- Born: August 25, 1851 Annapolis, Maryland
- Died: February 9, 1946 (aged 94) Baltimore, Maryland
- Occupation: librarian

= Anne Burton Jeffers =

American librarian, first female State Librarian in Maryland

Anne Burton Jeffers (August 25, 1851 - February 9, 1946) was an American librarian known for being the first female state official in Maryland. She served as State Librarian of Maryland from 1896 through 1908.

==Early life==
Jeffers was born in 1851, the daughter of Commodore William Nicholson Jeffers and Lucy LeGrand Smith. She married Belgian musician and composer Alexandre-Gustave d'Aussoigne-Méhul and they had one child, William Nicholson. When the couple divorced she and her son changed their surname back to Jeffers in 1886. Jeffers lived in Annapolis where she owned rental property, but also owned a cottage in Newport, Rhode Island. She clashed with the Annapolis City Council when a residential railway was proposed through her neighborhood and, with other local homeowners, filed suit in the local circuit court which they lost.

==State Library work==
Jeffers was appointed to her position in 1896 by Lloyd Lowndes Jr., in a move that surprised people because it was not a partisan appointment and in fact was objected to by members of his party. At the time it was a controversial appointment because it was claimed that Maryland's State Constitution wouldn't recognize women as state officials. The incumbent state librarian originally would not cede the position, but eventually relented. Jeffers was reappointed in 1900 by John W. Smith and in 1904 by Edwin Warfield. The state library which had been described as having "little attention given to it" and "a dumping ground for cartloads of documents" before her arrival saw a card catalog created by Jeffers. Jeffers and library staffer Miss Fornance created over 9000 typewritten cards by August, 1897. Jeffers oversaw a move of the library from its location in the State Capitol Building to the Court House Building. She also hired an indexer, L. H. Dielman, who became the assistant state librarian and assisted her in reorganizing and rearranging the previous system.
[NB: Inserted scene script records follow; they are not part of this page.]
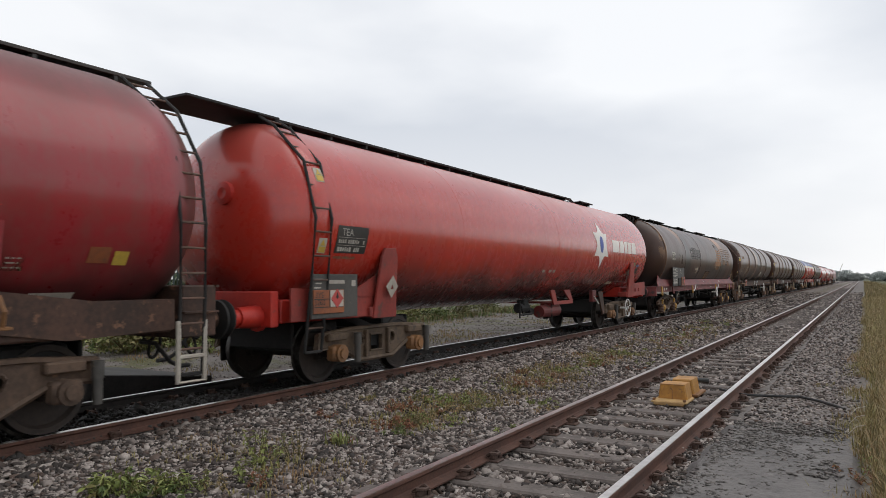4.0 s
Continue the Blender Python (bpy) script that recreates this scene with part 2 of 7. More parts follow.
M["framed_smeared"] = framed_paint("rusty_brown_tank_paint_pale_smears", (0.056, 0.026, 0.015), ((0.125, 0.047, 0.02), 0.75), [
    (-4.65, 0.35, (0.21, 0.085, 0.032), 0.7, None, 2.5), (-3.9, 0.9, (0.032, 0.024, 0.02), 0.7, None, 2.9), (-3.5, 0.5, SMEAR, 0.5, None, 3.15), (-4.35, 0.28, SMEAR, 0.4, None, 3.3), (-4.0, 0.95, COAL, 0.93, 2.5),
    (4.0, 0.22, (0.28, 0.15, 0.07), 0.7, None, 2.8), (4.15, 0.9, COAL, 0.94, 2.5)], 0.4)
M["framed_rusty"] = framed_paint("rusty_brown_tank_paint_grey_smear", (0.060, 0.028, 0.015), ((0.135, 0.05, 0.02), 0.8), [
    (-6.3, 1.3, (0.17, 0.062, 0.022), 0.55, None, 2.4), (-4.2, 0.55, (0.032, 0.025, 0.02), 0.85, None), (-3.7, 0.45, SMEAR, 0.36, None, 2.95), (-4.1, 1.05, COAL, 0.95, 2.5), (-3.0, 0.5, COAL, 0.8, 2.2),
    (3.7, 0.5, (0.30, 0.16, 0.07), 0.5, 2.75, 2.25), (4.1, 0.2, (0.28, 0.16, 0.08), 0.7, None, 2.9), (4.1, 0.9, COAL, 0.93, 2.35)], 0.45)
M["grey_brown"] = tank_paint("grey_brown_tank_paint", [(None, (0.20, 0.175, 0.14))], ((0.15, 0.115, 0.085), 0.5), ((0.20, 0.175, 0.14), 0.3), ((0.040, 0.024, 0.018), 0.93), soot_shade_at=2.05, crust=((0.13, 0.066, 0.048), 0.9), crust_sheen_top=2.98, crust_end=8.4, crisp=True,
                             spill=[(-5.6, 2.4, (0.29, 0.235, 0.16), 0.75, None, 2.7), (7.3, 0.6, (0.36, 0.28, 0.19), 0.6, None, 2.4), (5.9, 0.5, (0.06, 0.05, 0.045), 0.7, 3.4, 2.3)], patches=(0.25, 0.22, 0.17), patch_amount=0.35)
M["tan_brown"] = tank_paint("tan_brown_tank_paint", [(None, (0.135, 0.064, 0.028))], (RUST, 0.75), ((0.15, 0.09, 0.055), 0.35), (SOOT_SHADE, 0.8), soot_shade_at=1.95, crust=((0.085, 0.045, 0.026), 0.85), crust_end=8.4,
                            spill=[(4.5, 0.3, (0.26, 0.20, 0.12), 0.6, None, 2.3), (5.05, 0.42, (0.022, 0.018, 0.015), 0.92, None, 2.2), (-3.9, 0.5, (0.022, 0.018, 0.015), 0.85, None), (6.3, 0.5, (0.05, 0.04, 0.03), 0.7, 2.6)], patches=(0.25, 0.115, 0.04), patch_amount=0.8)
# Crust over the reds' tops: dust with sky sheen mixed into its colour.
M["red"] = tank_paint("red_tank_paint", [(None, RED)], (DEEP, 0.4), ((0.36, 0.085, 0.06), 0.25), ((0.05, 0.013, 0.012), 0.88), varnish=0.75, rough=0.27, soot_shade_at=1.55, crust=((0.40, 0.14, 0.115), 0.55), crust_sheen_top=3.4, spill=[(5.5, 1.2, (0.026, 0.012, 0.011), 0.93, 1.8)])
M["red_pale"] = tank_paint("red_tank_paint_pale_patch", [(None, (0.56, 0.036, 0.020))], (RED, 0.5), ((0.40, 0.12, 0.09), 0.3), ((0.06, 0.014, 0.013), 0.85), varnish=0.75, rough=0.3, soot_shade_at=1.45, crust=((0.42, 0.16, 0.13), 0.5), crust_sheen_top=3.4,
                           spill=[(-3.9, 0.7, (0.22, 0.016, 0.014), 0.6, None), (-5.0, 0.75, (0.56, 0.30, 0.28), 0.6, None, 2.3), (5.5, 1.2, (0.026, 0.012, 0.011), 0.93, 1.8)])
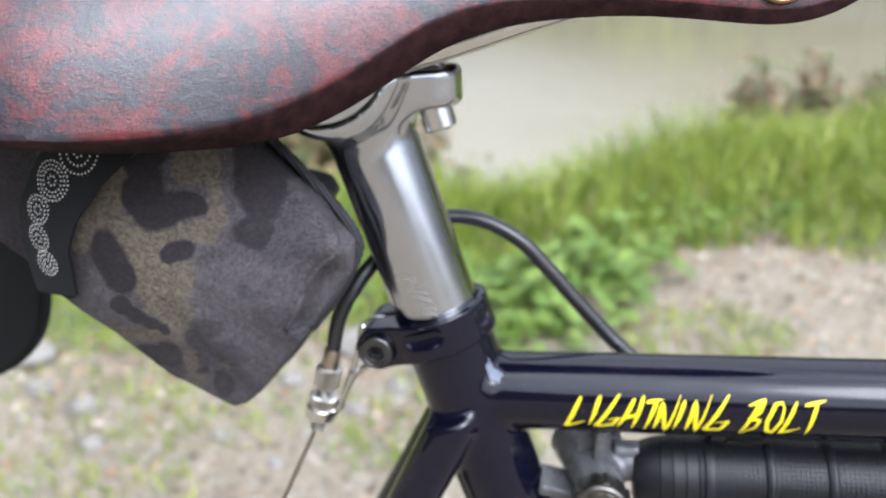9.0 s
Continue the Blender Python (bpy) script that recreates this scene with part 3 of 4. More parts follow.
part("upper_clamp", nets(upper_clamp, (-0.064, -0.030, 0.098), (0.006, 0.030, 0.126), 0.00075), ALLOY, post, sharp=60)
for c, d in (((-0.0070, 0, 0.0960), Vector((0.25, 0, -0.97)).normalized()), ((-0.0560, 0, 0.0985), Vector((0.25, 0, -0.97)).normalized())):
    part("clamp_bolt", lathe(c, d, [(0, 0.0050), (0.0084, 0.0050), (0.0092, 0.0044), (0.0093, 0.0030), (0.0068, 0.0027), (0.0068, 0.0)], 32), STEEL, post, "bright steel clamp bolt", sharp=30)
    part("bolt_thread", lathe((c[0] + 0.0012, 0, 0.104), (0.1, 0, 1), thread(0.0, 0.012, 0.0027), 24), STEEL, post, sharp=20)

# plain etched strokes low on the side of the post
for s0, t0, s1, t1 in ((0.0478, -0.62, 0.0456, -0.22), (0.0456, -0.22, 0.0426, -0.50), (0.0426, -0.50, 0.0404, -0.10),
                       (0.0408, -0.42, 0.0372, -0.05), (0.0376, -0.40, 0.0342, -0.02), (0.0348, -0.34, 0.0326, -0.05)):
    verts = []
    for k in range(9):
        s, t = s0 + (s1 - s0) * k / 8, t0 + (t1 - t0) * k / 8
        for o in (-0.00058, 0.00058):
            r = R_POST + 0.00008
            verts.append(along(s + o, r * math.sin(t + 0.30), -r * math.cos(t + 0.30)))
    part("etched_stroke", pydata("stroke", verts, [(2 * k, 2 * k + 1, 2 * k + 3, 2 * k + 2) for k in range(8)]), ETCH, post, smooth=False)

for ob in post.children:
    ob.matrix_parent_inverse = POST_M.inverted()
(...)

When Jeffers reapplied for the State librarian position in 1908, her application was denied by Governor Austin Lane Crothers and she resigned on February 29.

==Death and legacy==
She was a member of the Maryland Society of the Colonial Dames of America. She died on February 10, 1946, at the Home for Incurables, and is buried in the United States Naval Academy Cemetery in Annapolis, Maryland. Her house in Annapolis was the recipient of an AIA Chesapeake Bay Honor Award and Preservation Award in 2021.